Pasar Kliwon telah ada sejak zaman penjajahan Belanda. Bangunannya dulu masih sederhana, dinding dan pagarnya berupa papan kayu yang disusun rapi. Hanya saja, pasar Kliwon yang dulu lebih luas daripada yang sekarang. Dulu, di depan toko Makmur Jaya ada terminal delman dan krangkeng (dokar yang tinggi), atau dalam istilah Jawa terminal itu disebut koplakan. Namun Karena tempat itu digunakan untuk menjual burung dan ayam, koplakan dipindah di sebelah tenggara pasar. Pasar yang menjual berbagai macam kebutuhan ini masuk dalam wilayah desa Rendeng, Mlati Lor, dan Nganguk.
Pasar Kliwon paling ramai pengunjung setiap pasaran jatuh pada pasaran Kliwon. Terutama pada hari Minggu Kliwon, para pengunjung memadati pasar di setiap sudutnya. Itulah mengapa pasar ini dinamakan pasar Kliwon.
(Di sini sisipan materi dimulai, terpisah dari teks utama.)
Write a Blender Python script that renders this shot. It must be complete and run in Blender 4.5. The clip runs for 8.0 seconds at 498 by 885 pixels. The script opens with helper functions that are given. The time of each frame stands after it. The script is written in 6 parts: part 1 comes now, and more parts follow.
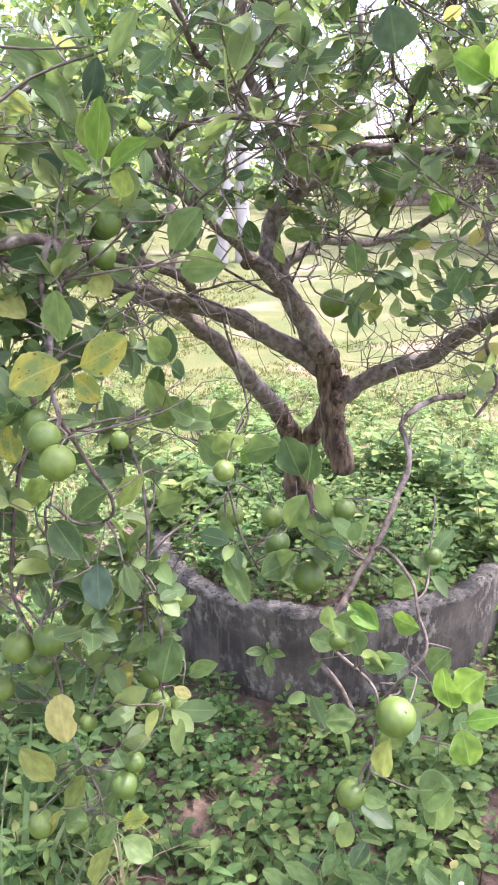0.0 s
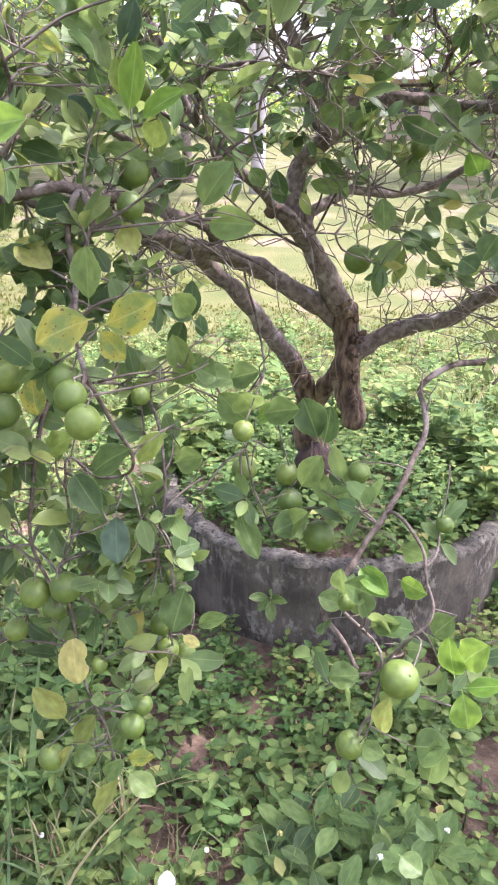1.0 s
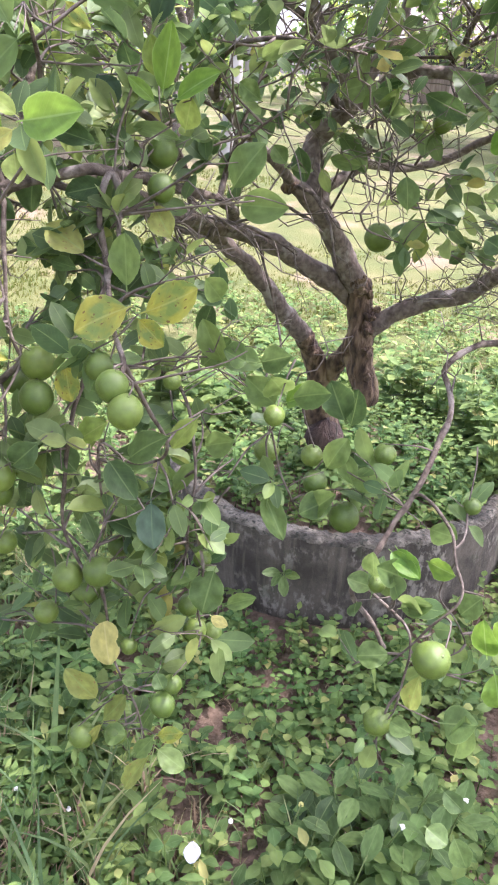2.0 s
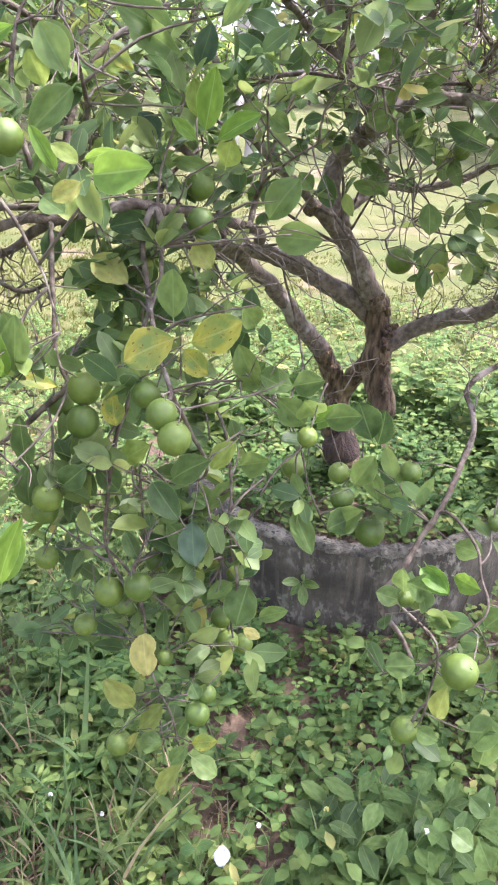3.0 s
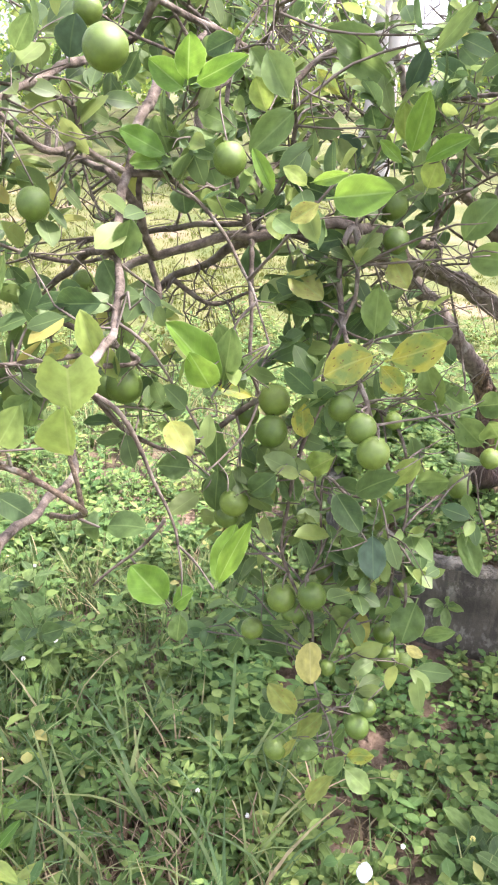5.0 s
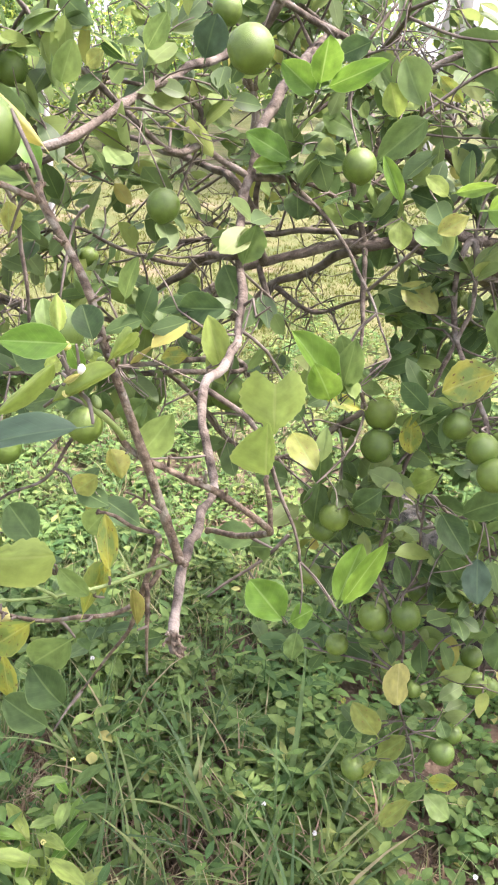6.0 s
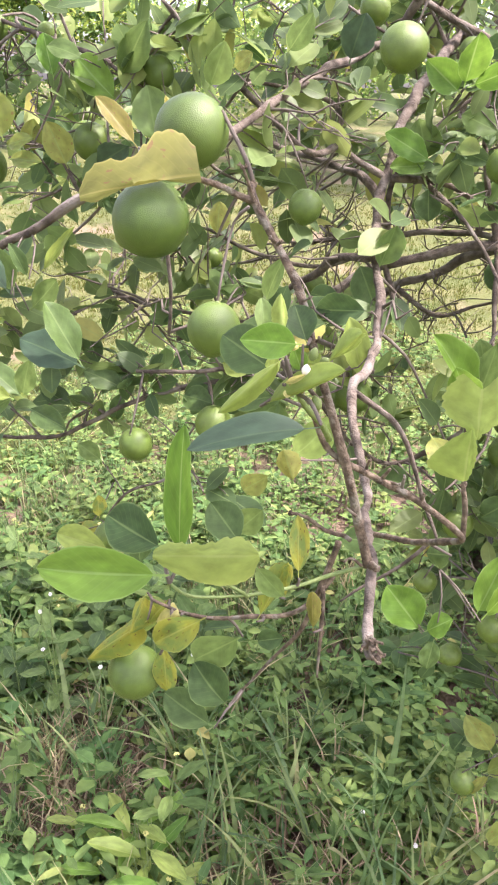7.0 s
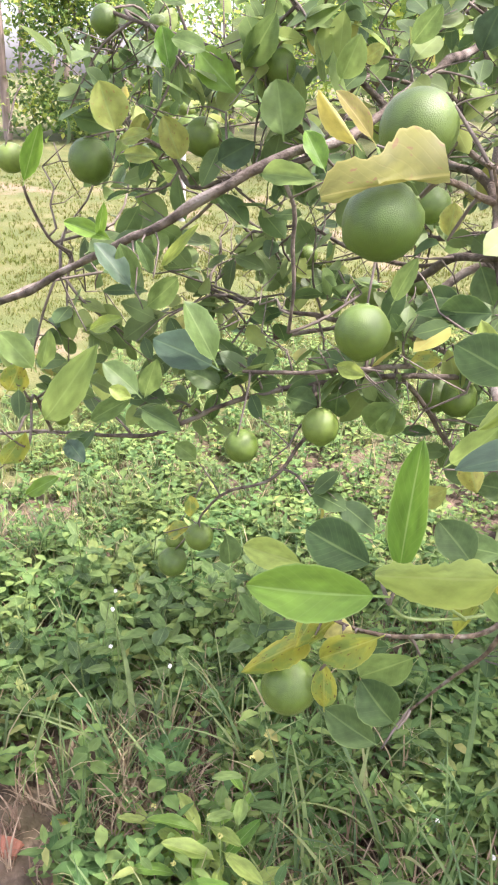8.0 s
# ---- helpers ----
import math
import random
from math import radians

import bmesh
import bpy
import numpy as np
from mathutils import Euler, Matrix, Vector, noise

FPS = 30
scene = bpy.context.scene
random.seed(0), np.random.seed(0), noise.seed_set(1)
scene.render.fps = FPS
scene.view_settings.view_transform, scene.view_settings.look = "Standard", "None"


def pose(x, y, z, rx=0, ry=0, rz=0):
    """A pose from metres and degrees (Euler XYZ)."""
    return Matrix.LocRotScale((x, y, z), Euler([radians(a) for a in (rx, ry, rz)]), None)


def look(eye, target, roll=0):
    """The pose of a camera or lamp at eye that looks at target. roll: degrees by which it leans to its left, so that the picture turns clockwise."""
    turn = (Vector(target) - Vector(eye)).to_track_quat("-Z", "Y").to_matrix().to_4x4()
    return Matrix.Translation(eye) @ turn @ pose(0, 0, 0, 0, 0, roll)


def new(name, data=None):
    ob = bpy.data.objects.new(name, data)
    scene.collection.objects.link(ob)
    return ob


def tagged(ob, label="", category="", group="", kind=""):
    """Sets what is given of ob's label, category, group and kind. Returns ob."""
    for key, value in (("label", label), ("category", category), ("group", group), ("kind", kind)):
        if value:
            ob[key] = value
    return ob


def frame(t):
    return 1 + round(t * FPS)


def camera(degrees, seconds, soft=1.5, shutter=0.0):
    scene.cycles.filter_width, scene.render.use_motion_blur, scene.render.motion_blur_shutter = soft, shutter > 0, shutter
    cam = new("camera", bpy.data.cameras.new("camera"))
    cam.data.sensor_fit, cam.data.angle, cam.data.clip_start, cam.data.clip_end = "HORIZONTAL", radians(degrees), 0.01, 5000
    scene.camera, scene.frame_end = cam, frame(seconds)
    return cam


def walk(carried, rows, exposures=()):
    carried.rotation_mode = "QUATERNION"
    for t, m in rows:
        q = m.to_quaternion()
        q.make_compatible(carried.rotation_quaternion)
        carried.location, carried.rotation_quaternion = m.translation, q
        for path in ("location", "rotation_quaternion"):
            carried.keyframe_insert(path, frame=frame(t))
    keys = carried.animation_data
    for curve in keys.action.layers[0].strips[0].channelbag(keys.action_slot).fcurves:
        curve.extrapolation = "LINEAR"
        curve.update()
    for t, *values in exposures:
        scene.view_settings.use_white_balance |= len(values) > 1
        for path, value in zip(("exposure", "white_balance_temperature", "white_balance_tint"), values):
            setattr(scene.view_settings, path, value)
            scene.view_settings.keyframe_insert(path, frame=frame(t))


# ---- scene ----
cam = camera(36.0, 8.0, soft=2.1)
PATH = [
    (0, (0.311, 0.149, 1.7), (-0.098, 2.006, 1.08), -1.1),
    (0.5, (0.307, 0.175, 1.725), (-0.111, 1.998, 1.016), 1.4),
    (1, (0.276, 0.152, 1.749), (-0.123, 1.949, 0.968), 1.7),
    (1.2, (0.259, 0.152, 1.746), (-0.131, 1.936, 0.931), 1.6),
    (2.3, (0.178, 0.132, 1.796), (-0.177, 1.902, 0.935), 2.0),
    (2.5, (0.169, 0.118, 1.806), (-0.188, 1.889, 0.948), 1.9),
    (3, (0.139, 0.089, 1.836), (-0.223, 1.861, 0.981), 1.8),
    (3.5, (0.117, 0.072, 1.845), (-0.259, 1.842, 0.992), 1.6),
    (4, (0.098, 0.054, 1.85), (-0.31, 1.826, 1.018), 1.3),
    (4.5, (0.061, 0.04, 1.846), (-0.463, 1.783, 1.017), 0.9),
    (4.7, (0.042, 0.033, 1.845), (-0.536, 1.759, 1.016), 0.9),
    (5.8, (-0.095, 0.005, 1.845), (-0.799, 1.683, 1.015), 2.6),
    (6, (-0.118, 0.005, 1.842), (-0.841, 1.677, 1.016), 2.8),
    (6.5, (-0.166, -0.001, 1.849), (-0.985, 1.623, 1.017), 2.3),
    (7, (-0.198, -0.031, 1.837), (-1.094, 1.553, 1.008), 1.9),
    (7.5, (-0.265, -0.065, 1.832), (-1.211, 1.487, 0.997), 1.8),
    (8, (-0.327, -0.075, 1.833), (-1.278, 1.47, 0.99), 2.0),
]
EXPOSURE = [(0, 2.42, 5780, 36), (1, 2.32, 5880, 36), (2.5, 2.25, 5850, 31), (3.5, 2.33, 5900, 29), (4.5, 2.48, 6050, 28), (6, 2.24, 6270, 28), (7, 2.16, 6310, 30), (8, 2.20, 6240, 29)]
walk(cam, [(t, look(eye, target, roll)) for t, eye, target, roll in PATH], EXPOSURE)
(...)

Seiring berjalannya waktu karena roda perekonomian cepat berputar pengunjung sekarang ramai setiap saat
Pada tahun 1981, dua hari setelah hari raya Idul Fitri pasar ini terbakar. Kemudian sembari menunggu pembangunan kembali, para pedagang dipindahkan ke lapangan Rendeng. Sekitar tahun 1998 pasar ini baru dibangun kembali. Dengan perencanaan menjadi pasar induk di kota Kudus, pasar Kliwon dibangun permanen hingga tiga lantai. Namun ketika itu, baru separuh bagian dari pasar yang ditinggikan hingga tiga lantai.
Lima tahun yang lalu, tahun 2011 pasar ini terbakar kembali. Namun hanya bagian timur sampai pintu utama saja yang terbakar. Ada satu hal yang menarik di sini, pohon beringin yang berada di dekat pintu utama tidak tersentuh api sedikitpun ketika kebakaran terjadi. Pasar dibangun kembali pada sekitar tahun 2013, sekaligus menyempurnakan seluruh bangunan menjadi tiga lantai hingga sekarang.